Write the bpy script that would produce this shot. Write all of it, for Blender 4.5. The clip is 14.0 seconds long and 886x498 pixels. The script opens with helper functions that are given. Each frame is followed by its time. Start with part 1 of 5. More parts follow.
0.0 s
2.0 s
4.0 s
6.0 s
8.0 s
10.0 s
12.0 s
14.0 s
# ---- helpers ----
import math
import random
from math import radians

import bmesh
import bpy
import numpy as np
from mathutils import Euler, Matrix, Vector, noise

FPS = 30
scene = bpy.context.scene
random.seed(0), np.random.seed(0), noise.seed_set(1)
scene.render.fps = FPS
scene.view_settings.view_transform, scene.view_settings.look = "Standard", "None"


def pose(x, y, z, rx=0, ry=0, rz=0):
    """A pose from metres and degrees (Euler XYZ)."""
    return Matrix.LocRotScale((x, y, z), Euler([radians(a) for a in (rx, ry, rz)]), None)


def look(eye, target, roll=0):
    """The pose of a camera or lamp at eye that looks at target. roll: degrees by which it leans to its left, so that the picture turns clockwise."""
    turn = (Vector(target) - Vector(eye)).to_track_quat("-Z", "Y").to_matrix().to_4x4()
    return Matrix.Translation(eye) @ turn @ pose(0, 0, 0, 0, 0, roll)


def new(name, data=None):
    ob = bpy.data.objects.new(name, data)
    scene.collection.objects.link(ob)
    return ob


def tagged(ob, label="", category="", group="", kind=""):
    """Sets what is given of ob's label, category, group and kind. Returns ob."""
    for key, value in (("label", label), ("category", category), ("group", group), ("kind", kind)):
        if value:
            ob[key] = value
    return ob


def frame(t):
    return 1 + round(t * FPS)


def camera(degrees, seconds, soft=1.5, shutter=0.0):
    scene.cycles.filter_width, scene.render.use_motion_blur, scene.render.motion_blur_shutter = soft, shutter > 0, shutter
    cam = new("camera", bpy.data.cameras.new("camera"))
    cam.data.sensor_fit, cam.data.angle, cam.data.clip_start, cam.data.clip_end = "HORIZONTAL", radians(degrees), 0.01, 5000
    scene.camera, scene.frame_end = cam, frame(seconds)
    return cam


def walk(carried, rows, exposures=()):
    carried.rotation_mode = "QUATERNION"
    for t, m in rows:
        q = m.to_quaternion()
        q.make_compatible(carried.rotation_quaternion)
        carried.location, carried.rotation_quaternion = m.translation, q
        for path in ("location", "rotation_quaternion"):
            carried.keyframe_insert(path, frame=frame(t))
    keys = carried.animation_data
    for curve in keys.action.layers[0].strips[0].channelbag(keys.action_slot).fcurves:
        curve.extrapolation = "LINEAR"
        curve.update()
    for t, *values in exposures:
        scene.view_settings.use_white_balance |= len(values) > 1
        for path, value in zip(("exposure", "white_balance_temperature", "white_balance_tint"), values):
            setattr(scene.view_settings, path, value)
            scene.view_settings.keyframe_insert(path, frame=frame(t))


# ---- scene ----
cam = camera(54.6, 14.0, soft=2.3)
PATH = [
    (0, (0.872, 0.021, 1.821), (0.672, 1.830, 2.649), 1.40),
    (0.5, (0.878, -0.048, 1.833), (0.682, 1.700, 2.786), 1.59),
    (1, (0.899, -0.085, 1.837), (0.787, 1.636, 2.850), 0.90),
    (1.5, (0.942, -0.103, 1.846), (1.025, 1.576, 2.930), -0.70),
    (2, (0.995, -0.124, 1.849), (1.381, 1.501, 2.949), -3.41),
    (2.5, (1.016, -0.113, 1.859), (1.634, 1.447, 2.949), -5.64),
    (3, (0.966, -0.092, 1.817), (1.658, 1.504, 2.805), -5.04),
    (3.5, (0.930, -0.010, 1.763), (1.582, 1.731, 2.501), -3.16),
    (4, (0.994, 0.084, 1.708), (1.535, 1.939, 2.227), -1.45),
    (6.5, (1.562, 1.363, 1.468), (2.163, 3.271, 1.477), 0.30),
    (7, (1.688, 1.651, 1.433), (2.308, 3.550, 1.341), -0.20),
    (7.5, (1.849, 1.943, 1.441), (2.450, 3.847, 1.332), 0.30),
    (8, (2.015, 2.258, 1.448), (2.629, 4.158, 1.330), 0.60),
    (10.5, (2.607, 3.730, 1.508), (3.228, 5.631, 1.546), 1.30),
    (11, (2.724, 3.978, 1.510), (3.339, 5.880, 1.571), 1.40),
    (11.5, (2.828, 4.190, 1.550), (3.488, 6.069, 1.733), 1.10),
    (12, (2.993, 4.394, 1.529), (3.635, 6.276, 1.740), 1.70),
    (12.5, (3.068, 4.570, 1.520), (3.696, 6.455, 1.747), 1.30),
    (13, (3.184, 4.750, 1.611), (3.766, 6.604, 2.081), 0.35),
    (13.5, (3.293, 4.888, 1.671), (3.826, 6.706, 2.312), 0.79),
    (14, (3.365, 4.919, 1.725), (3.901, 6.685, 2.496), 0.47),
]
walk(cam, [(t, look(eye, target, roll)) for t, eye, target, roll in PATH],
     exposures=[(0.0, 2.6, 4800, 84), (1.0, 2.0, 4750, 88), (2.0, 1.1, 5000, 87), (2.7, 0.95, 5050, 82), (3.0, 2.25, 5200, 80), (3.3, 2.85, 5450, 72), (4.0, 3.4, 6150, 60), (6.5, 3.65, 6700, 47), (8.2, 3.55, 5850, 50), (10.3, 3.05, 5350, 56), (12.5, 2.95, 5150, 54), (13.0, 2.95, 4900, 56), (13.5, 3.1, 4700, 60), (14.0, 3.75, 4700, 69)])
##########
#### Work required
Using the data above, transcribe the lines that run from the line with "turn = (Vector(target)" to the line with "radians(degrees), 0.01, 5000", both ends kept, and output nothing else.

#### Completed exercise
    turn = (Vector(target) - Vector(eye)).to_track_quat("-Z", "Y").to_matrix().to_4x4()
    return Matrix.Translation(eye) @ turn @ pose(0, 0, 0, 0, 0, roll)


def new(name, data=None):
    ob = bpy.data.objects.new(name, data)
    scene.collection.objects.link(ob)
    return ob


def tagged(ob, label="", category="", group="", kind=""):
    """Sets what is given of ob's label, category, group and kind. Returns ob."""
    for key, value in (("label", label), ("category", category), ("group", group), ("kind", kind)):
        if value:
            ob[key] = value
    return ob


def frame(t):
    return 1 + round(t * FPS)


def camera(degrees, seconds, soft=1.5, shutter=0.0):
    scene.cycles.filter_width, scene.render.use_motion_blur, scene.render.motion_blur_shutter = soft, shutter > 0, shutter
    cam = new("camera", bpy.data.cameras.new("camera"))
    cam.data.sensor_fit, cam.data.angle, cam.data.clip_start, cam.data.clip_end = "HORIZONTAL", radians(degrees), 0.01, 5000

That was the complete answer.